• _Task directions_
Write out each line of the listing as it stands, without the images.

===== Source material =====

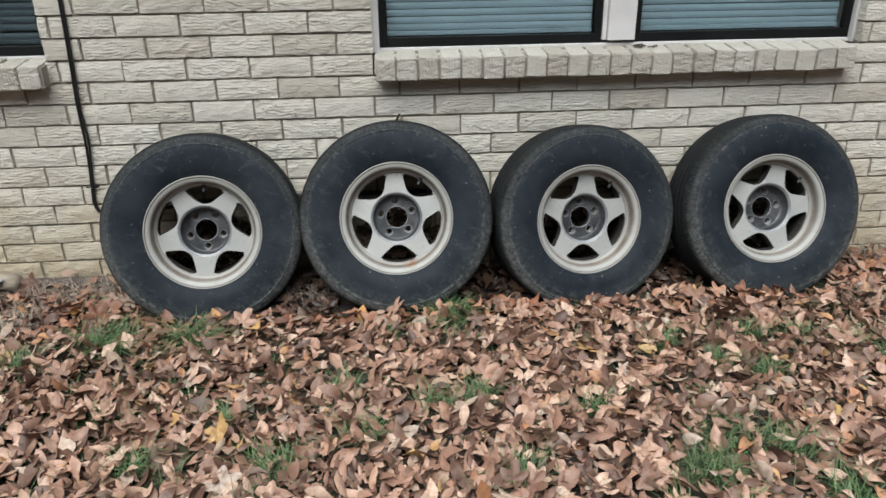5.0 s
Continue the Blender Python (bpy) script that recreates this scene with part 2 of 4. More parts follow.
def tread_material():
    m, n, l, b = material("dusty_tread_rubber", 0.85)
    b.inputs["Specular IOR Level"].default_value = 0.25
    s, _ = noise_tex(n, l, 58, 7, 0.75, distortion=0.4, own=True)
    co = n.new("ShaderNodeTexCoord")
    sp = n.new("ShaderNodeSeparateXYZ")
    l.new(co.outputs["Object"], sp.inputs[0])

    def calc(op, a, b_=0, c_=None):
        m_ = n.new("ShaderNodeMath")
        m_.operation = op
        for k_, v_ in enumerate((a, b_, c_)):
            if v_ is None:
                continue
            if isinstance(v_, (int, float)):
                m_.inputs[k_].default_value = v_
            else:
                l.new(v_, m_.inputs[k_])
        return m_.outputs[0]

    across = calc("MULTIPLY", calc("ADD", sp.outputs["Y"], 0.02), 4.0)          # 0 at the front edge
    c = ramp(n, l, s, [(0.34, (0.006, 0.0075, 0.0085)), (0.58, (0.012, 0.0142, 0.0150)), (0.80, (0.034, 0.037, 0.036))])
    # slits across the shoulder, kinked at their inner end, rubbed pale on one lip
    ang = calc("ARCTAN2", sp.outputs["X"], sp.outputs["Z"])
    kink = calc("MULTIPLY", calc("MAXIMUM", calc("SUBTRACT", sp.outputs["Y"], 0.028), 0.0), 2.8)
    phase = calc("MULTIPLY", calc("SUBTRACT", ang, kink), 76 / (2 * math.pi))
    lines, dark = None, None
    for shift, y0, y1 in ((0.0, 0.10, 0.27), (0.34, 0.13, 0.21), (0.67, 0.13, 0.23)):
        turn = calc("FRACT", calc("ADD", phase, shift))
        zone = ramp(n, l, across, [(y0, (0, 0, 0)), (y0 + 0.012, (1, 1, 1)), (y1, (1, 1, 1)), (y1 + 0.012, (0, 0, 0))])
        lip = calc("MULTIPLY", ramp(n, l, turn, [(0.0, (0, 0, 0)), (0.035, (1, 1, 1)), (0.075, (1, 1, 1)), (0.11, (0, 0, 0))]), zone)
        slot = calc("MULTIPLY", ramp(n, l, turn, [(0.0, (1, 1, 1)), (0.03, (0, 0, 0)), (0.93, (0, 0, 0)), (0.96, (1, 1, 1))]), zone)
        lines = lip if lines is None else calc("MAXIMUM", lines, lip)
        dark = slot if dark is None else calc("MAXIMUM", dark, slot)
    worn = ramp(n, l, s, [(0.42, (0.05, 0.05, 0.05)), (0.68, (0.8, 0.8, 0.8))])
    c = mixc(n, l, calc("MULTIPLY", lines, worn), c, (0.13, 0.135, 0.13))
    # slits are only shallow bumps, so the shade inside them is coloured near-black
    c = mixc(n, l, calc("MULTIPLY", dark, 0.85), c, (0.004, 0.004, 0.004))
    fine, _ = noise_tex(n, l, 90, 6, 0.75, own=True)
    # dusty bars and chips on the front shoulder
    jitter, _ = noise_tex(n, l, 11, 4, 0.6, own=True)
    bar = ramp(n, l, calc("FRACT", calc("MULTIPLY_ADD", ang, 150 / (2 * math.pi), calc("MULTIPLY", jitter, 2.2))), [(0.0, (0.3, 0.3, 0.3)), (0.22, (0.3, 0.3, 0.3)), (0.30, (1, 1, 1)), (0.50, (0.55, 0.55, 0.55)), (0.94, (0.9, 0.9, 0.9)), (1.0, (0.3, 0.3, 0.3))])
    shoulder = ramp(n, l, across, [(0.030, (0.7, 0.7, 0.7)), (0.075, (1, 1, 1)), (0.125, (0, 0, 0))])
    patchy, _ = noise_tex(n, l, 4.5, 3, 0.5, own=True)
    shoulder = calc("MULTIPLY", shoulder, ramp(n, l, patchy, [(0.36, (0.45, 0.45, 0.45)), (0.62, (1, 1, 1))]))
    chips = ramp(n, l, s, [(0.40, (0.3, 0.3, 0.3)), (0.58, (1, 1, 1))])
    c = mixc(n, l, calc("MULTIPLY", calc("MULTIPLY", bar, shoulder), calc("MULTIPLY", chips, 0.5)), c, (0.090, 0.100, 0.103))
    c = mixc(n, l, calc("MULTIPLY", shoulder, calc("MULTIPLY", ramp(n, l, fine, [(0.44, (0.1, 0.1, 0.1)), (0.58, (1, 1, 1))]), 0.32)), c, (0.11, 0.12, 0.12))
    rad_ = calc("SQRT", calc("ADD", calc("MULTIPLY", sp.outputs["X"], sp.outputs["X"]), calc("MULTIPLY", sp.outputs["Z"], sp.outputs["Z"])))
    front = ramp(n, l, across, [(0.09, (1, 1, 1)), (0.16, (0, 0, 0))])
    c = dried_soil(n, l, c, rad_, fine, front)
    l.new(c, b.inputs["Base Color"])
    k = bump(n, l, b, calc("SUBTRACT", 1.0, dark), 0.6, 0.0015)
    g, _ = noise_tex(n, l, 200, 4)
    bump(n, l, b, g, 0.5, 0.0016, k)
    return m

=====

• _Expected answer_
5.0 s
Continue the Blender Python (bpy) script that recreates this scene with part 2 of 4. More parts follow.
def tread_material():
    m, n, l, b = material("dusty_tread_rubber", 0.85)
    b.inputs["Specular IOR Level"].default_value = 0.25
    s, _ = noise_tex(n, l, 58, 7, 0.75, distortion=0.4, own=True)
    co = n.new("ShaderNodeTexCoord")
    sp = n.new("ShaderNodeSeparateXYZ")
    l.new(co.outputs["Object"], sp.inputs[0])

    def calc(op, a, b_=0, c_=None):
        m_ = n.new("ShaderNodeMath")
        m_.operation = op
        for k_, v_ in enumerate((a, b_, c_)):
            if v_ is None:
                continue
            if isinstance(v_, (int, float)):
                m_.inputs[k_].default_value = v_
            else:
                l.new(v_, m_.inputs[k_])
        return m_.outputs[0]

    across = calc("MULTIPLY", calc("ADD", sp.outputs["Y"], 0.02), 4.0)          # 0 at the front edge
    c = ramp(n, l, s, [(0.34, (0.006, 0.0075, 0.0085)), (0.58, (0.012, 0.0142, 0.0150)), (0.80, (0.034, 0.037, 0.036))])
    # slits across the shoulder, kinked at their inner end, rubbed pale on one lip
    ang = calc("ARCTAN2", sp.outputs["X"], sp.outputs["Z"])
    kink = calc("MULTIPLY", calc("MAXIMUM", calc("SUBTRACT", sp.outputs["Y"], 0.028), 0.0), 2.8)
    phase = calc("MULTIPLY", calc("SUBTRACT", ang, kink), 76 / (2 * math.pi))
    lines, dark = None, None
    for shift, y0, y1 in ((0.0, 0.10, 0.27), (0.34, 0.13, 0.21), (0.67, 0.13, 0.23)):
        turn = calc("FRACT", calc("ADD", phase, shift))
        zone = ramp(n, l, across, [(y0, (0, 0, 0)), (y0 + 0.012, (1, 1, 1)), (y1, (1, 1, 1)), (y1 + 0.012, (0, 0, 0))])
        lip = calc("MULTIPLY", ramp(n, l, turn, [(0.0, (0, 0, 0)), (0.035, (1, 1, 1)), (0.075, (1, 1, 1)), (0.11, (0, 0, 0))]), zone)
        slot = calc("MULTIPLY", ramp(n, l, turn, [(0.0, (1, 1, 1)), (0.03, (0, 0, 0)), (0.93, (0, 0, 0)), (0.96, (1, 1, 1))]), zone)
        lines = lip if lines is None else calc("MAXIMUM", lines, lip)
        dark = slot if dark is None else calc("MAXIMUM", dark, slot)
    worn = ramp(n, l, s, [(0.42, (0.05, 0.05, 0.05)), (0.68, (0.8, 0.8, 0.8))])
    c = mixc(n, l, calc("MULTIPLY", lines, worn), c, (0.13, 0.135, 0.13))
    # slits are only shallow bumps, so the shade inside them is coloured near-black
    c = mixc(n, l, calc("MULTIPLY", dark, 0.85), c, (0.004, 0.004, 0.004))
    fine, _ = noise_tex(n, l, 90, 6, 0.75, own=True)
    # dusty bars and chips on the front shoulder
    jitter, _ = noise_tex(n, l, 11, 4, 0.6, own=True)
    bar = ramp(n, l, calc("FRACT", calc("MULTIPLY_ADD", ang, 150 / (2 * math.pi), calc("MULTIPLY", jitter, 2.2))), [(0.0, (0.3, 0.3, 0.3)), (0.22, (0.3, 0.3, 0.3)), (0.30, (1, 1, 1)), (0.50, (0.55, 0.55, 0.55)), (0.94, (0.9, 0.9, 0.9)), (1.0, (0.3, 0.3, 0.3))])
    shoulder = ramp(n, l, across, [(0.030, (0.7, 0.7, 0.7)), (0.075, (1, 1, 1)), (0.125, (0, 0, 0))])
    patchy, _ = noise_tex(n, l, 4.5, 3, 0.5, own=True)
    shoulder = calc("MULTIPLY", shoulder, ramp(n, l, patchy, [(0.36, (0.45, 0.45, 0.45)), (0.62, (1, 1, 1))]))
    chips = ramp(n, l, s, [(0.40, (0.3, 0.3, 0.3)), (0.58, (1, 1, 1))])
    c = mixc(n, l, calc("MULTIPLY", calc("MULTIPLY", bar, shoulder), calc("MULTIPLY", chips, 0.5)), c, (0.090, 0.100, 0.103))
    c = mixc(n, l, calc("MULTIPLY", shoulder, calc("MULTIPLY", ramp(n, l, fine, [(0.44, (0.1, 0.1, 0.1)), (0.58, (1, 1, 1))]), 0.32)), c, (0.11, 0.12, 0.12))
    rad_ = calc("SQRT", calc("ADD", calc("MULTIPLY", sp.outputs["X"], sp.outputs["X"]), calc("MULTIPLY", sp.outputs["Z"], sp.outputs["Z"])))
    front = ramp(n, l, across, [(0.09, (1, 1, 1)), (0.16, (0, 0, 0))])
    c = dried_soil(n, l, c, rad_, fine, front)
    l.new(c, b.inputs["Base Color"])
    k = bump(n, l, b, calc("SUBTRACT", 1.0, dark), 0.6, 0.0015)
    g, _ = noise_tex(n, l, 200, 4)
    bump(n, l, b, g, 0.5, 0.0016, k)
    return m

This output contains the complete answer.